-- start DATA IN THIS EXERCISE --
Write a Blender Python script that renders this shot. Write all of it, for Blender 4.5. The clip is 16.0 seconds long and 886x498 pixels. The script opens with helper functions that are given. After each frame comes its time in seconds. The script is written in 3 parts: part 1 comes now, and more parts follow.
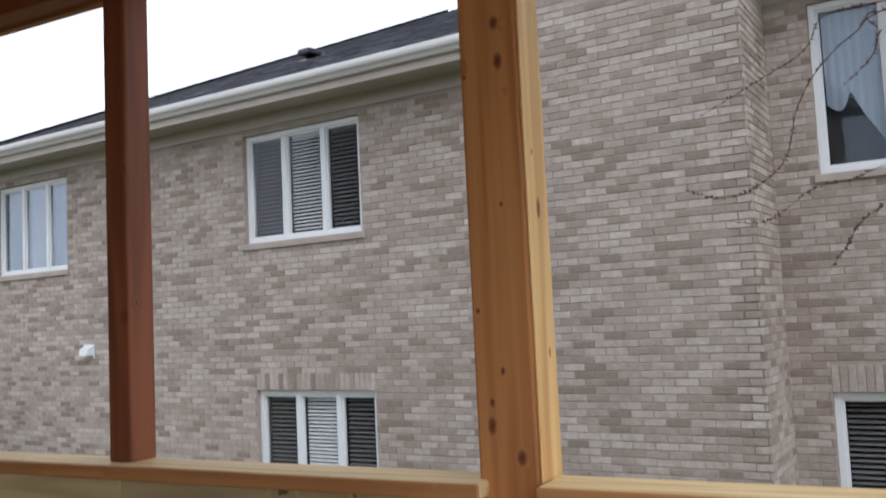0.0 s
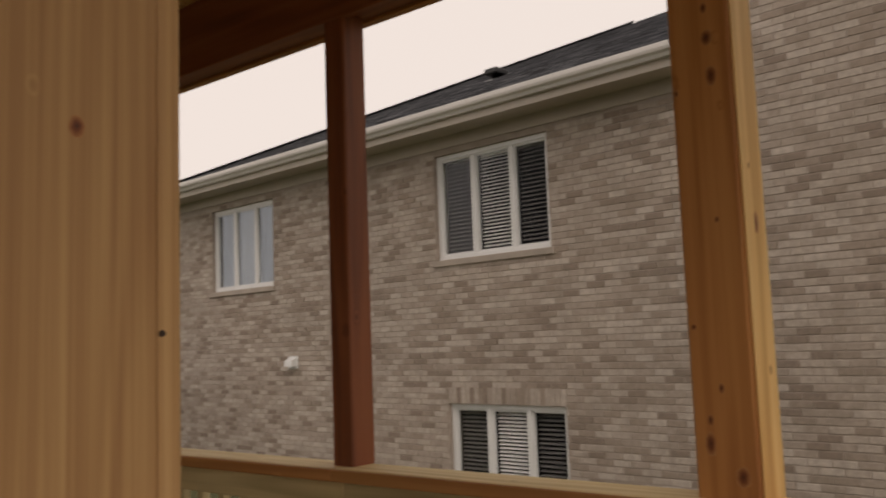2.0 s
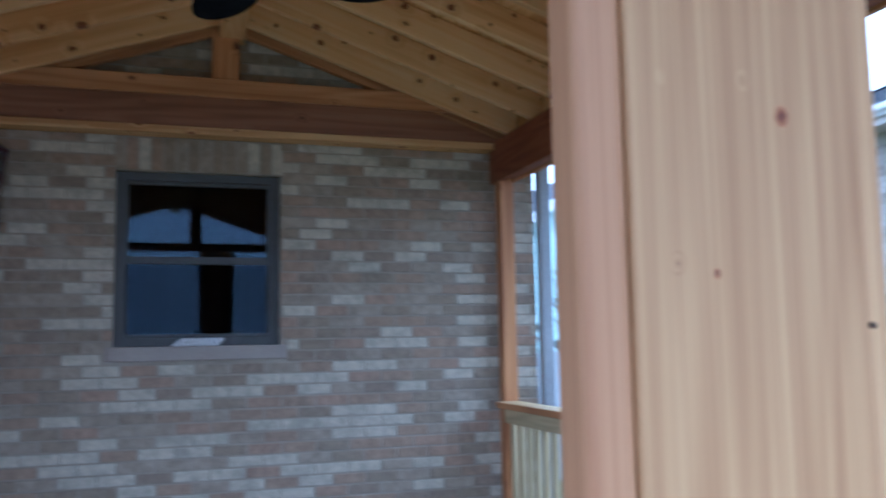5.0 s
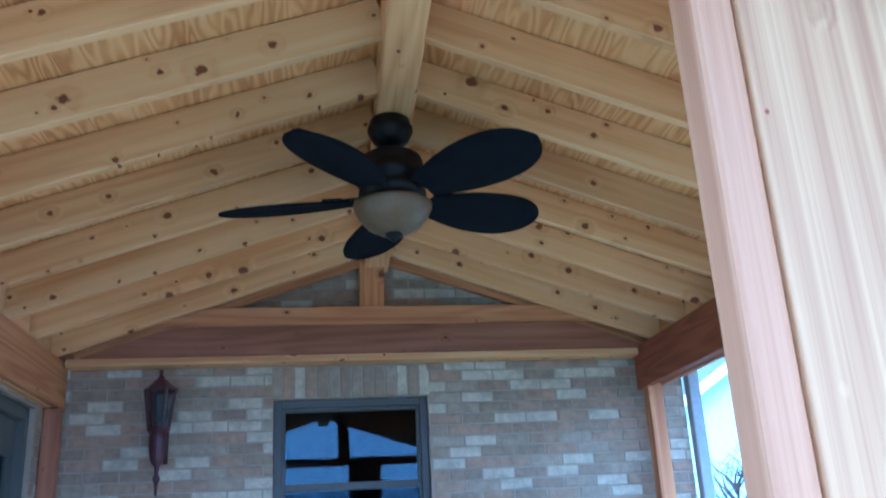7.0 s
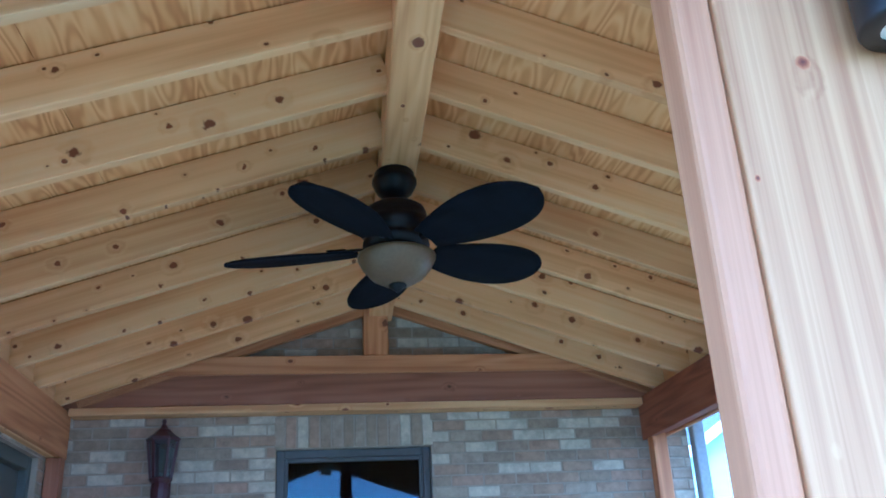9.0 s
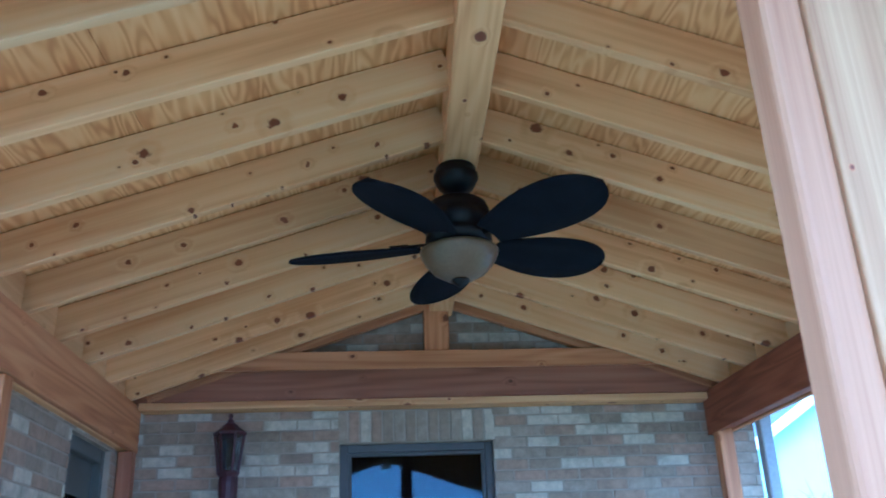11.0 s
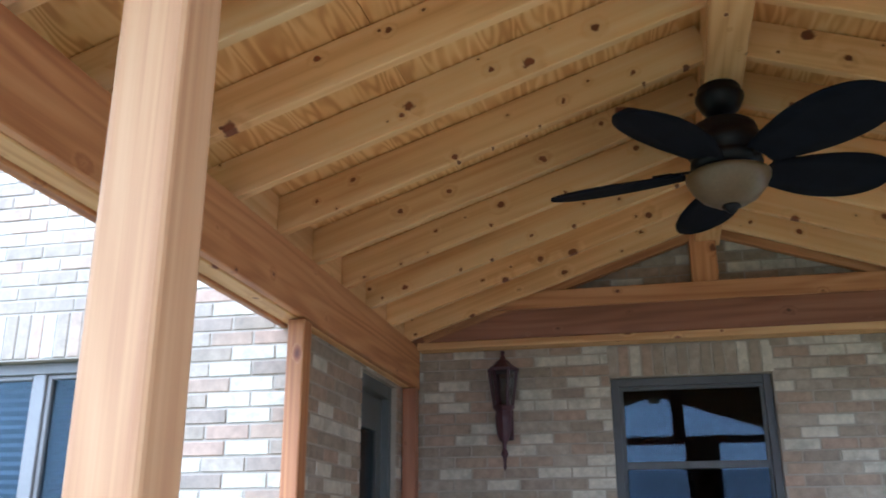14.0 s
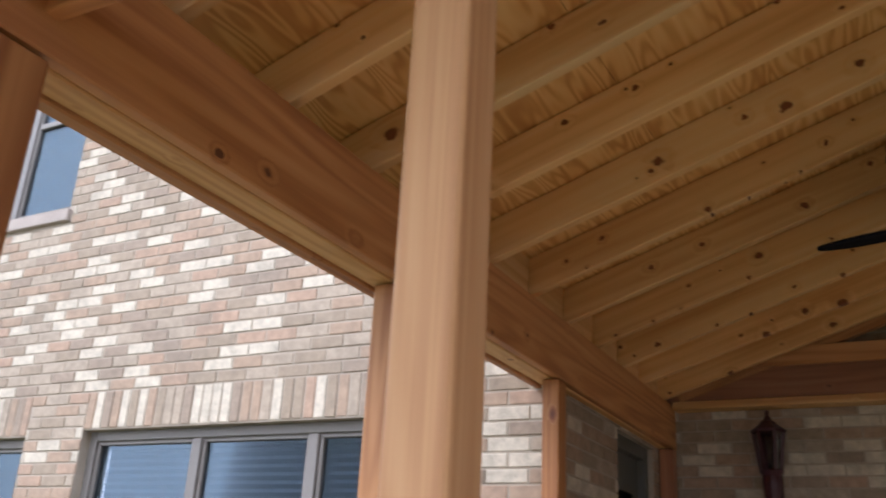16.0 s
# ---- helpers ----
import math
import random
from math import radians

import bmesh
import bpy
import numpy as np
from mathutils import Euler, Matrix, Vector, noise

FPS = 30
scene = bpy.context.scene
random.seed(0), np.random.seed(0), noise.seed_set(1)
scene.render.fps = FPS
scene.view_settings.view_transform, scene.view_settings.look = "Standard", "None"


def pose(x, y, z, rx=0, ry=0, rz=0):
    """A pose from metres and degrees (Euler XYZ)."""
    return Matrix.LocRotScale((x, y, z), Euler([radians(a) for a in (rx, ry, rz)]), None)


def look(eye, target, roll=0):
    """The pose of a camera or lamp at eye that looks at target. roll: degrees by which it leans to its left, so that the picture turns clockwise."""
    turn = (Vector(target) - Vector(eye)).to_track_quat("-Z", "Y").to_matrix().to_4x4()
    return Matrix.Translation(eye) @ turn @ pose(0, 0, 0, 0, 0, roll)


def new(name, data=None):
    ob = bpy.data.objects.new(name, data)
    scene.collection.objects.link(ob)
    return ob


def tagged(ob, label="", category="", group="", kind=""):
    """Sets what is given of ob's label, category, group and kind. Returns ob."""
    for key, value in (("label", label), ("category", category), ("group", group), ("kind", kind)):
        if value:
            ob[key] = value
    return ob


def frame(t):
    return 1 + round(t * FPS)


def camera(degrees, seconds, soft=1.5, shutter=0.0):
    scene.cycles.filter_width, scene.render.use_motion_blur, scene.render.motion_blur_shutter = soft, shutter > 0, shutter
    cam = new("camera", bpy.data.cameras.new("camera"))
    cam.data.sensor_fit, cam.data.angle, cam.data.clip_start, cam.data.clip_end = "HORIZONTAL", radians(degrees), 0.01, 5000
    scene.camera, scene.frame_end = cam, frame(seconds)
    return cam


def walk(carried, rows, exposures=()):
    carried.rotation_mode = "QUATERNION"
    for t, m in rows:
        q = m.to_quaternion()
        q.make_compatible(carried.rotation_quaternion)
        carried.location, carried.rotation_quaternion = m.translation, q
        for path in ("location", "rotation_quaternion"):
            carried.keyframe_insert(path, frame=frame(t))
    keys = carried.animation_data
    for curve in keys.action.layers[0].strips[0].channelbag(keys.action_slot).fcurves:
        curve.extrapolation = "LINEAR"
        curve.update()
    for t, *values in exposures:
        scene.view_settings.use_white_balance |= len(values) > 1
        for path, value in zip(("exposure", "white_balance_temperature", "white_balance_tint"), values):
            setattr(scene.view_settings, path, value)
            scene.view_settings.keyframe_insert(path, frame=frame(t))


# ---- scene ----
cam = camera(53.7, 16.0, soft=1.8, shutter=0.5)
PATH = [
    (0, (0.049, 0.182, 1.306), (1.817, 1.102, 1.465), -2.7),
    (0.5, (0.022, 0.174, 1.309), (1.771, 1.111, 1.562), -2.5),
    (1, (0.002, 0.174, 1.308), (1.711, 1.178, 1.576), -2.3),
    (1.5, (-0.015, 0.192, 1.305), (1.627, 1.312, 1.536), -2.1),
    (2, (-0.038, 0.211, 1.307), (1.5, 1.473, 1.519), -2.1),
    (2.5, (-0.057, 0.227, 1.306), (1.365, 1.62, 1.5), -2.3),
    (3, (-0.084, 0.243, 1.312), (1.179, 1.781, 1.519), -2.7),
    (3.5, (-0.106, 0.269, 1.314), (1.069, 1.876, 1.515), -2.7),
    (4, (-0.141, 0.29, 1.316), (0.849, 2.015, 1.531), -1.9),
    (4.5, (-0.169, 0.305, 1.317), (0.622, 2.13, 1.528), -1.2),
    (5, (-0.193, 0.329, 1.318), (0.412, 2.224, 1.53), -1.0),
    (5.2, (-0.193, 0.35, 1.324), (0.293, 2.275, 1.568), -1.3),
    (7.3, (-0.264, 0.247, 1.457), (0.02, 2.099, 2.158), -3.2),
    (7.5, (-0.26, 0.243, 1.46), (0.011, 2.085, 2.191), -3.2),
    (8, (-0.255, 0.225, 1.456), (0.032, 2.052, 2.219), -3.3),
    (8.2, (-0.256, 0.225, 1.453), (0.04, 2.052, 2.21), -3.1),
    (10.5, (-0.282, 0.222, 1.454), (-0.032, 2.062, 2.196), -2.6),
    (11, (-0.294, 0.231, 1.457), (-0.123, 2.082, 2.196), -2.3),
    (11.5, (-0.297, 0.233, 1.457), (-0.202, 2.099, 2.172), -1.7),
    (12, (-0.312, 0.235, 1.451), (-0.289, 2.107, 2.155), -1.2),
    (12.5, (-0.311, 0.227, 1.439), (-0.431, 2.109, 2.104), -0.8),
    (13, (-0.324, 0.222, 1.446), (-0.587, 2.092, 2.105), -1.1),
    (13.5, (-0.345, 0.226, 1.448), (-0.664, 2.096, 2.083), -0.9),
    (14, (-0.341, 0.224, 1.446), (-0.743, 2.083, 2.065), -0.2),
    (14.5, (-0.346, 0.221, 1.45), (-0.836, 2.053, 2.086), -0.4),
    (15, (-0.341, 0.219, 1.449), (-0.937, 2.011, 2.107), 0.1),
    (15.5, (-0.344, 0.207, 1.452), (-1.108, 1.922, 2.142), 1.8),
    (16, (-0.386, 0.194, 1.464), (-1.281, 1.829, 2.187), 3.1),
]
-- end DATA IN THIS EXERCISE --
-- start DATA IN THIS EXERCISE --
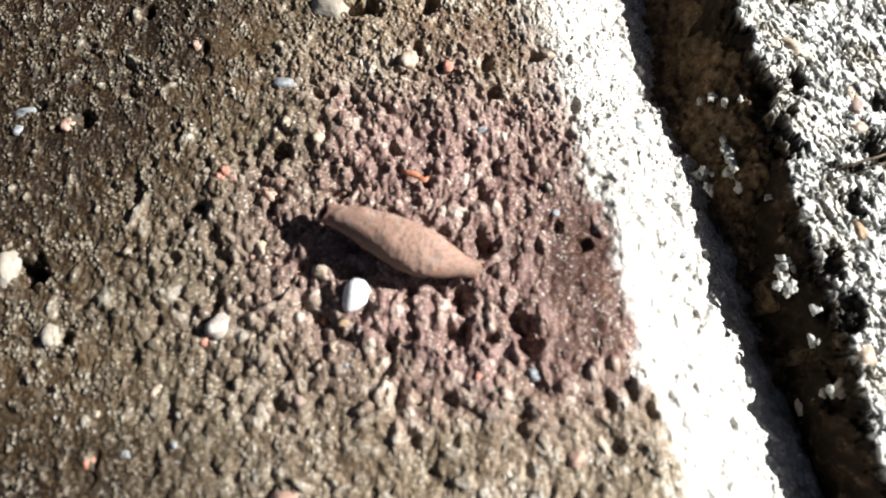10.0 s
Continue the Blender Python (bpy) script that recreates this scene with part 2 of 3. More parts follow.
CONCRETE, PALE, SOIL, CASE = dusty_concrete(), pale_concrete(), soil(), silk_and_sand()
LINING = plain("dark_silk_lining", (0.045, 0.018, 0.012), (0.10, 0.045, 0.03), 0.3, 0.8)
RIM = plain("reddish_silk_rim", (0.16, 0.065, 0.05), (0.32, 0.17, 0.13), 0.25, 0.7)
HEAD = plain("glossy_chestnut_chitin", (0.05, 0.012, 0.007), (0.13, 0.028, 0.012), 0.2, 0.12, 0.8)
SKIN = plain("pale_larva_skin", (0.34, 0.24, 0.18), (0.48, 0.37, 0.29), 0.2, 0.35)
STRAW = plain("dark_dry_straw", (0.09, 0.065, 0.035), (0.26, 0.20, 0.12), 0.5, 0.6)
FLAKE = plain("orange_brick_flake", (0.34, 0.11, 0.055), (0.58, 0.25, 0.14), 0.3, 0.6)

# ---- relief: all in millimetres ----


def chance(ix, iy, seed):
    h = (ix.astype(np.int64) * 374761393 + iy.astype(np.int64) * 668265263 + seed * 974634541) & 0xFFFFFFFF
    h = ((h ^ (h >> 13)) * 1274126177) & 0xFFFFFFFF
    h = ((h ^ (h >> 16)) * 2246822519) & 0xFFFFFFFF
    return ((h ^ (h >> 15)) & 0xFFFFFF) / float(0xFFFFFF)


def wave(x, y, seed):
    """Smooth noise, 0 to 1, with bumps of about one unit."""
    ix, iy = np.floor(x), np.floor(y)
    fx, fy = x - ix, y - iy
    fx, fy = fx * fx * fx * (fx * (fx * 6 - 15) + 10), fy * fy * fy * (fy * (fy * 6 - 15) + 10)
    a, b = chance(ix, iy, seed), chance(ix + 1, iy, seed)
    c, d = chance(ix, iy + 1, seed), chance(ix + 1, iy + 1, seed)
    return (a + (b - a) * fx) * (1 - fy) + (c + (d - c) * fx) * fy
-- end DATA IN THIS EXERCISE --
Locate each line with the word "name" and copy it.

def new(name, data=None):
    ob = bpy.data.objects.new(name, data)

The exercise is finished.